The first hotel I came to on the largely undeveloped side of the island was apparently not open, or such is how I interpreted the greeting I received at the threshold–twin kindergarten-aged girls just chillingly laughed at me while giving me creepy steady stares. It was as if they were advertising a telepathic ability to warn me that I was to die that night.
I moved on next door where I plunked down $40 for two nights in my own palatial-furnished bungalow on the beach.
The shower only produced cold salt-water but such was easily forgivable as it was a part of my bungalow’s roofless “outdoor” bathroom-terrarium which came with a rock garden perimetered by lush bonsai trees and other greenery. There was a stone path from the glass sliding door that opened into it to the most agreeably situated toilet in the world.

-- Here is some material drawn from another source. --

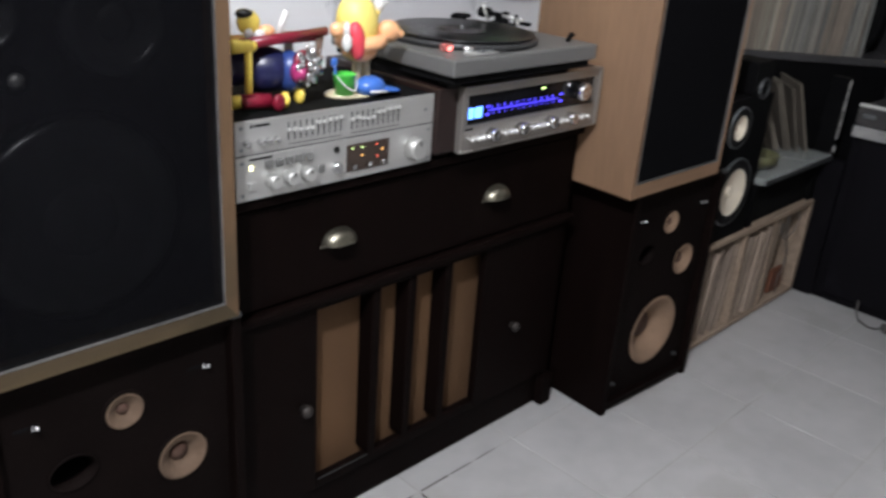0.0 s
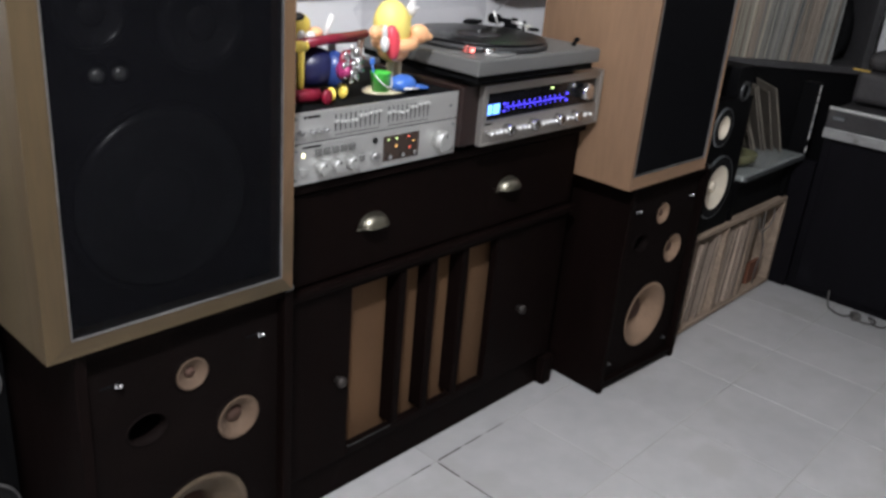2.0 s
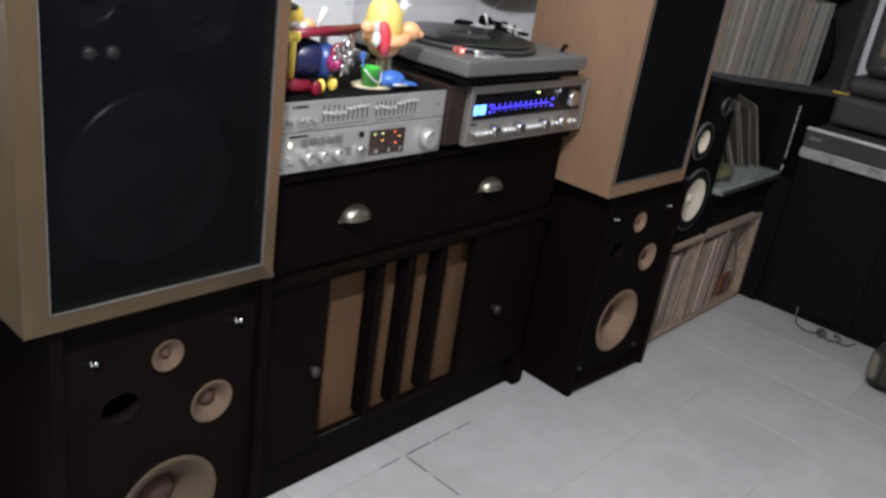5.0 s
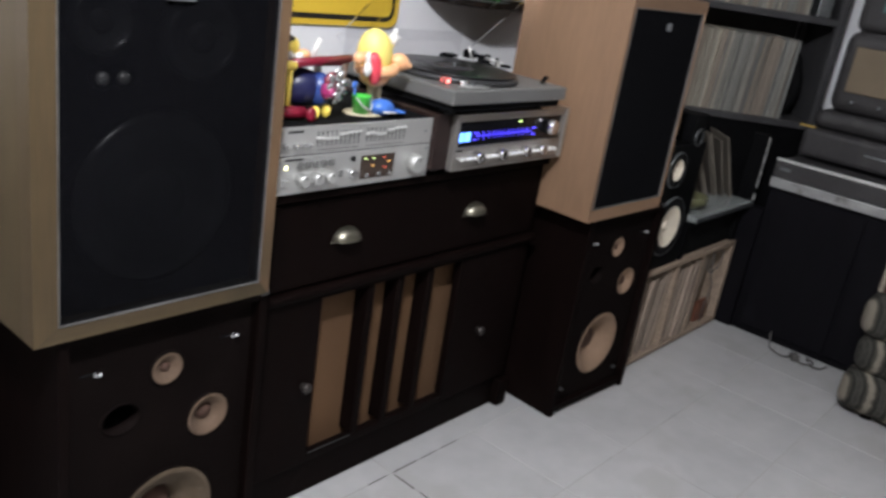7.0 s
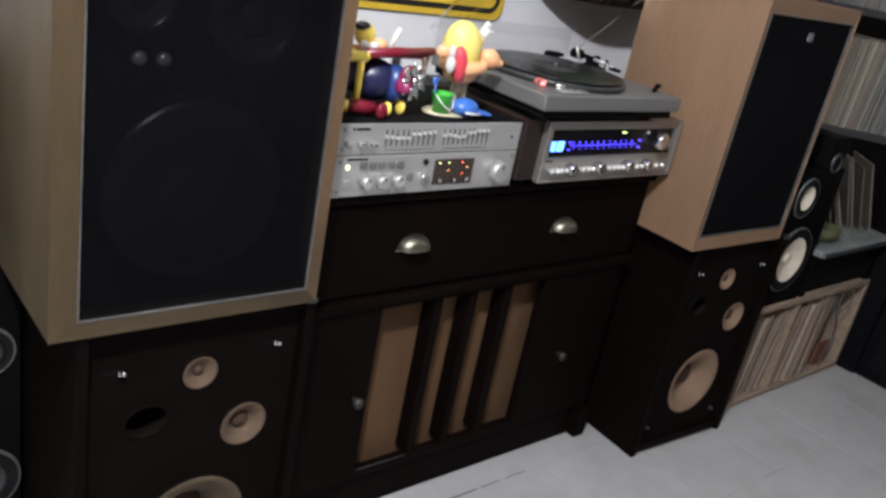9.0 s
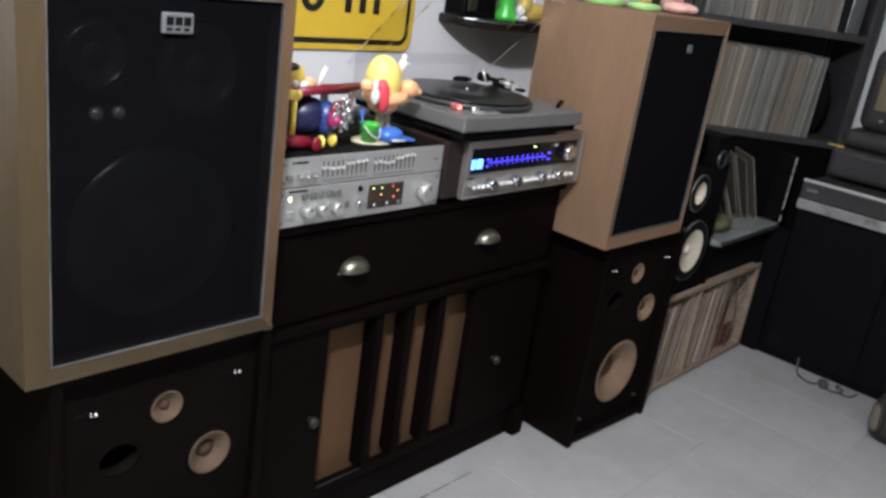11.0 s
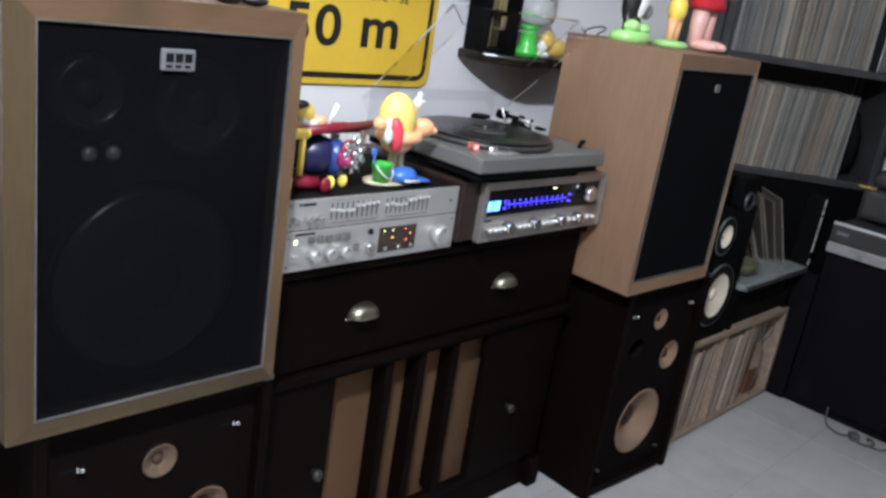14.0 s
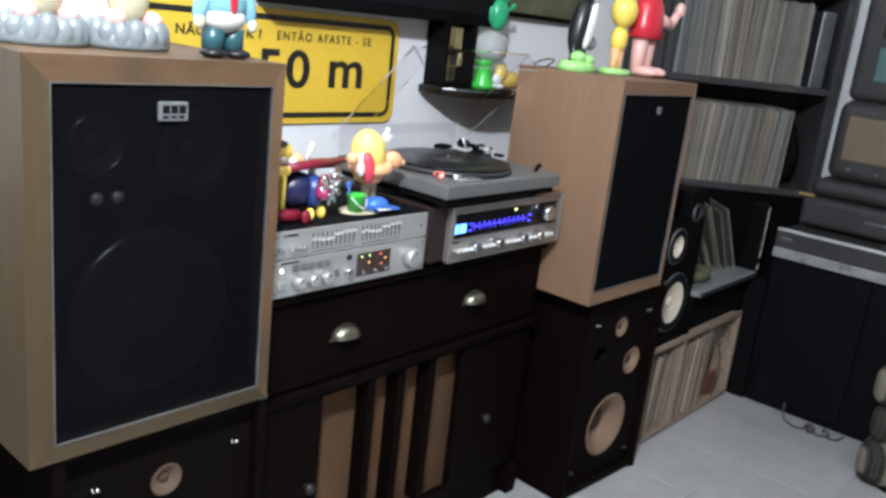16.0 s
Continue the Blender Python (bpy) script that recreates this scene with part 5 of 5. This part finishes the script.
sleeve_row(0.045, 0.553, 0.7985, 3)
sleeve_row(0.045, 0.560, 1.2085, 5)
sleeve_row(0.045, 0.600, 1.6015, 8)
case = solid("headphone_case", add_blob(add_blob(bmesh.new(), (0, 0, 0.13), (0.034, 0.05, 0.13)), (0.008, 0.0, 0.12), (0.034, 0.06, 0.10)), M_MATTE, "black rounded case standing beside the records", "case")
case.matrix_basis = RACK @ pose(0.622, 0.14, 0.7985)
stack = solid("grey_binder", boxed(0, 0.055, 0, 0.28, 0, 0.29, 0.003), M_RING, "grey binder standing beside the records", "binder")
stack.matrix_basis = RACK @ pose(0.600, 0.03, 1.2085)

# ---- crate of records on the floor ----
crate = thing("record_crate", (2.035, 1.005, 0), "weathered wooden crate with a divided front", "crate")
CW, CD, CH = 0.735, 0.33, 0.352
part("bottom_board", boxed(0, CW, 0, CD, 0.006, 0.022, 0.002), M_CRATE, crate)
part("top_board", boxed(0, CW, 0, CD, CH - 0.018, CH, 0.002), M_CRATE, crate)
part("side_board", boxed(0, 0.016, 0, CD, 0.0222, CH - 0.0182), M_CRATE, crate)
part("side_board", boxed(CW - 0.016, CW, 0, CD, 0.0222, CH - 0.0182), M_CRATE, crate)
part("back_board", boxed(0.0162, CW - 0.0162, CD - 0.01, CD, 0.0222, CH - 0.0182), M_CRATE, crate)
for x in (0.26, 0.46):
    part("divider", boxed(x, x + 0.014, 0.004, CD - 0.0105, 0.0222, CH - 0.0182), M_CRATE, crate)
rnd = random.Random(4)
for x0, n, step in ((0.022, 5, 0.044), (0.284, 4, 0.041), (0.482, 1, 0.02)):
    for i in range(n):
        me = mesh_of("record_sleeve", boxed(0, rnd.choice((0.008, 0.020, 0.030)), 0, 0.29, 0, 0.292 + rnd.uniform(-0.012, 0.006), 0.0006, 1), M_SLEEVE_ONE)
        ob = new("record_sleeve", me)
        ob.matrix_basis = pose(2.035 + x0 + i * step, 1.010 + rnd.uniform(0, 0.012), 0.0235, 0, rnd.uniform(3, 9), 0)
        tagged(ob, "worn record sleeve leaning in the crate", "record sleeve", "records in the crate")
red = solid("red_sleeve", boxed(0, 0.09, 0, 0.012, 0, 0.085, 0.001, 1), material("red_card", (0.15, 0.055, 0.030), 0.6, vary=0.3, scale=12), "red-brown card standing low in the crate", "card", at=(2.62, 1.03, 0.0235))
wire("hanging_wires", [(2.60, 1.012, 0.33), (2.585, 1.0, 0.25), (2.62, 0.998, 0.18), (2.60, 1.0, 0.10), (2.63, 1.01, 0.03)], 0.0025, M_CABLE)
tagged(bpy.data.objects["hanging_wires"], "tangled grey wire hanging in the crate", "wire")
loop = wire("wire_loop", [(2.56, 1.010, 0.31), (2.545, 0.998, 0.27), (2.60, 0.996, 0.262), (2.66, 1.0, 0.30), (2.675, 1.012, 0.325)], 0.0022, M_CABLE)
tagged(loop, "pale grey wire loop hanging in the crate", "wire")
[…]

The street vendor in Lombak would have had a heart attack.
There was no toilet paper but you can’t have everything.
After dropping my back-aching heavy pack I stomped outside for a $1 Nasi Goreng and Bir Bintang. The only other guest in the beach bungalows was a Dutch surfer who seemed more or less asleep with his suspiciously rouge-dilated eyes transfixed at the incoming tide.
“It was arduous getting here, but it sure seems worth it,” I thought aloud.
I started recounting my harrowing tale expecting to hear his own daring adventure in return. From his catatonic appearance, it seemed he was content to live on Gili Trawangan rather than brave it back to the mainland.
Instead he turned to me very slowly: “You do know that there is a cheap forty-five minute speedboat service direct from Bali?”
I swallowed a violent urge to punch the World in its face. Such desires wash over me from time to time.
“I’ll, I’ll, have to look into that for my return trip,” I mumbled stammering.
Logistics:
Fly directly to Bali. Spend some time there scuba diving, snorkeling, trekking, and allowing yourself to vaporize into the raging night-life.
There are now many direct transport services from Bali to Gili Trawangan, which can be researched here.
It is no longer the same idyllic footnote in the National Geographic that it once was, so go now before it becomes even more popular.